__Request__: Repeat the lines that follow, leaving nothing out.

"""

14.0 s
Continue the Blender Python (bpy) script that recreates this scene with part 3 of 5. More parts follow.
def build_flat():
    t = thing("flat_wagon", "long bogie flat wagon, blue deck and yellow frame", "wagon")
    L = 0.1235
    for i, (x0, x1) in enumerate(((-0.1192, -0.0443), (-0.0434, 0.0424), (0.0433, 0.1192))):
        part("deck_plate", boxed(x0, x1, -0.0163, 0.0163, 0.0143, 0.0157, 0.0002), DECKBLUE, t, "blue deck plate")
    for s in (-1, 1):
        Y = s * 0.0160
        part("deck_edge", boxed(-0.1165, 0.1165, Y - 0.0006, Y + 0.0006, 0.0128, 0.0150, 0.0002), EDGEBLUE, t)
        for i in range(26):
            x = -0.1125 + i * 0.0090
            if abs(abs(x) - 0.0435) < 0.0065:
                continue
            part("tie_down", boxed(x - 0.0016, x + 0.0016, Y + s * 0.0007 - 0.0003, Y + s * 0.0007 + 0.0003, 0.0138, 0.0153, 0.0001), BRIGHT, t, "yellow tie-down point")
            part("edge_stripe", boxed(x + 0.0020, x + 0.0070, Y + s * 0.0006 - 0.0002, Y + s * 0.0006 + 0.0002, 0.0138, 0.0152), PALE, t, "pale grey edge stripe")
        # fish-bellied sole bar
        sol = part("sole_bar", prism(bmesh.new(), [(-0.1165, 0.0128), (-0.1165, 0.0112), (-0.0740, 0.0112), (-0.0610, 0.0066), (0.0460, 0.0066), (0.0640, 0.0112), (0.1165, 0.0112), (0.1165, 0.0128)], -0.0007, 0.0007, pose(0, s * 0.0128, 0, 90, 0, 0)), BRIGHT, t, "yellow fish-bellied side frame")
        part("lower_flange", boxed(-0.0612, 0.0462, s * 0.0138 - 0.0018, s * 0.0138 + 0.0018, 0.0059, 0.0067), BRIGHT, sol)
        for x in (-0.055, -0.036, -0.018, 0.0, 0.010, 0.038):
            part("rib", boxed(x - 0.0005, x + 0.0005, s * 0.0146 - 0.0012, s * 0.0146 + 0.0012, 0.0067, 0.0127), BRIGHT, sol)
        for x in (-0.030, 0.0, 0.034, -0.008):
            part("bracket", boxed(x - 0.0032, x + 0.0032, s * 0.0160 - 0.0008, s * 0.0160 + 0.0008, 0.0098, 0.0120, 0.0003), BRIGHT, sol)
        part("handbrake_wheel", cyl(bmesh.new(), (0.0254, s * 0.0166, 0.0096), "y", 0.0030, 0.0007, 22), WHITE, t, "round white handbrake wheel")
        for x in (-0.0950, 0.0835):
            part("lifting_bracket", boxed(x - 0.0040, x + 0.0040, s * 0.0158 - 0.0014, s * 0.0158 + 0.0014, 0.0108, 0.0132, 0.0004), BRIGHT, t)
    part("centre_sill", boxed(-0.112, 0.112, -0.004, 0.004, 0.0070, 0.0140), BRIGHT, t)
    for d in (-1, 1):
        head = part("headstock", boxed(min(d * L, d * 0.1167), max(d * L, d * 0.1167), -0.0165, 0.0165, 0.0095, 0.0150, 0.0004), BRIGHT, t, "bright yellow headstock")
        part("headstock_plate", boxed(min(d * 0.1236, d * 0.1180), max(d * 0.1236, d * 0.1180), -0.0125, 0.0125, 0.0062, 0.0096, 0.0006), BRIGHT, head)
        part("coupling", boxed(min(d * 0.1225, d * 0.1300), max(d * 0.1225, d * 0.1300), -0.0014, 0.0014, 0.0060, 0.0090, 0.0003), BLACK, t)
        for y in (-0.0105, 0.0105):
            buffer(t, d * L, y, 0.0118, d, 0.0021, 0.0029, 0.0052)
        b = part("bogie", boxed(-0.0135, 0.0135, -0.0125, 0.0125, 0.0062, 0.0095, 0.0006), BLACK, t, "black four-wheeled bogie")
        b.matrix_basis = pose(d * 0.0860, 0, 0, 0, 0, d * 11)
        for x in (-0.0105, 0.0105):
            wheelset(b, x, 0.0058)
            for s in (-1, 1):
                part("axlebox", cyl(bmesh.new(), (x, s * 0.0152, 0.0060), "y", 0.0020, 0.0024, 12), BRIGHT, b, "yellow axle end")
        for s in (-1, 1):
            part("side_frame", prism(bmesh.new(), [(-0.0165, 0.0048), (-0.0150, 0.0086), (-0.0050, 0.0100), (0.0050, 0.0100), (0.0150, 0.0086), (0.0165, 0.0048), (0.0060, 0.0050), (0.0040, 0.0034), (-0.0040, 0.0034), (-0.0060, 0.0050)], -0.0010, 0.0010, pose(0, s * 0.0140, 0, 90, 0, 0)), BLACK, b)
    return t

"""

__Task answer__:
14.0 s
Continue the Blender Python (bpy) script that recreates this scene with part 3 of 5. More parts follow.
def build_flat():
    t = thing("flat_wagon", "long bogie flat wagon, blue deck and yellow frame", "wagon")
    L = 0.1235
    for i, (x0, x1) in enumerate(((-0.1192, -0.0443), (-0.0434, 0.0424), (0.0433, 0.1192))):
        part("deck_plate", boxed(x0, x1, -0.0163, 0.0163, 0.0143, 0.0157, 0.0002), DECKBLUE, t, "blue deck plate")
    for s in (-1, 1):
        Y = s * 0.0160
        part("deck_edge", boxed(-0.1165, 0.1165, Y - 0.0006, Y + 0.0006, 0.0128, 0.0150, 0.0002), EDGEBLUE, t)
        for i in range(26):
            x = -0.1125 + i * 0.0090
            if abs(abs(x) - 0.0435) < 0.0065:
                continue
            part("tie_down", boxed(x - 0.0016, x + 0.0016, Y + s * 0.0007 - 0.0003, Y + s * 0.0007 + 0.0003, 0.0138, 0.0153, 0.0001), BRIGHT, t, "yellow tie-down point")
            part("edge_stripe", boxed(x + 0.0020, x + 0.0070, Y + s * 0.0006 - 0.0002, Y + s * 0.0006 + 0.0002, 0.0138, 0.0152), PALE, t, "pale grey edge stripe")
        # fish-bellied sole bar
        sol = part("sole_bar", prism(bmesh.new(), [(-0.1165, 0.0128), (-0.1165, 0.0112), (-0.0740, 0.0112), (-0.0610, 0.0066), (0.0460, 0.0066), (0.0640, 0.0112), (0.1165, 0.0112), (0.1165, 0.0128)], -0.0007, 0.0007, pose(0, s * 0.0128, 0, 90, 0, 0)), BRIGHT, t, "yellow fish-bellied side frame")
        part("lower_flange", boxed(-0.0612, 0.0462, s * 0.0138 - 0.0018, s * 0.0138 + 0.0018, 0.0059, 0.0067), BRIGHT, sol)
        for x in (-0.055, -0.036, -0.018, 0.0, 0.010, 0.038):
            part("rib", boxed(x - 0.0005, x + 0.0005, s * 0.0146 - 0.0012, s * 0.0146 + 0.0012, 0.0067, 0.0127), BRIGHT, sol)
        for x in (-0.030, 0.0, 0.034, -0.008):
            part("bracket", boxed(x - 0.0032, x + 0.0032, s * 0.0160 - 0.0008, s * 0.0160 + 0.0008, 0.0098, 0.0120, 0.0003), BRIGHT, sol)
        part("handbrake_wheel", cyl(bmesh.new(), (0.0254, s * 0.0166, 0.0096), "y", 0.0030, 0.0007, 22), WHITE, t, "round white handbrake wheel")
        for x in (-0.0950, 0.0835):
            part("lifting_bracket", boxed(x - 0.0040, x + 0.0040, s * 0.0158 - 0.0014, s * 0.0158 + 0.0014, 0.0108, 0.0132, 0.0004), BRIGHT, t)
    part("centre_sill", boxed(-0.112, 0.112, -0.004, 0.004, 0.0070, 0.0140), BRIGHT, t)
    for d in (-1, 1):
        head = part("headstock", boxed(min(d * L, d * 0.1167), max(d * L, d * 0.1167), -0.0165, 0.0165, 0.0095, 0.0150, 0.0004), BRIGHT, t, "bright yellow headstock")
        part("headstock_plate", boxed(min(d * 0.1236, d * 0.1180), max(d * 0.1236, d * 0.1180), -0.0125, 0.0125, 0.0062, 0.0096, 0.0006), BRIGHT, head)
        part("coupling", boxed(min(d * 0.1225, d * 0.1300), max(d * 0.1225, d * 0.1300), -0.0014, 0.0014, 0.0060, 0.0090, 0.0003), BLACK, t)
        for y in (-0.0105, 0.0105):
            buffer(t, d * L, y, 0.0118, d, 0.0021, 0.0029, 0.0052)
        b = part("bogie", boxed(-0.0135, 0.0135, -0.0125, 0.0125, 0.0062, 0.0095, 0.0006), BLACK, t, "black four-wheeled bogie")
        b.matrix_basis = pose(d * 0.0860, 0, 0, 0, 0, d * 11)
        for x in (-0.0105, 0.0105):
            wheelset(b, x, 0.0058)
            for s in (-1, 1):
                part("axlebox", cyl(bmesh.new(), (x, s * 0.0152, 0.0060), "y", 0.0020, 0.0024, 12), BRIGHT, b, "yellow axle end")
        for s in (-1, 1):
            part("side_frame", prism(bmesh.new(), [(-0.0165, 0.0048), (-0.0150, 0.0086), (-0.0050, 0.0100), (0.0050, 0.0100), (0.0150, 0.0086), (0.0165, 0.0048), (0.0060, 0.0050), (0.0040, 0.0034), (-0.0040, 0.0034), (-0.0060, 0.0050)], -0.0010, 0.0010, pose(0, s * 0.0140, 0, 90, 0, 0)), BLACK, b)
    return t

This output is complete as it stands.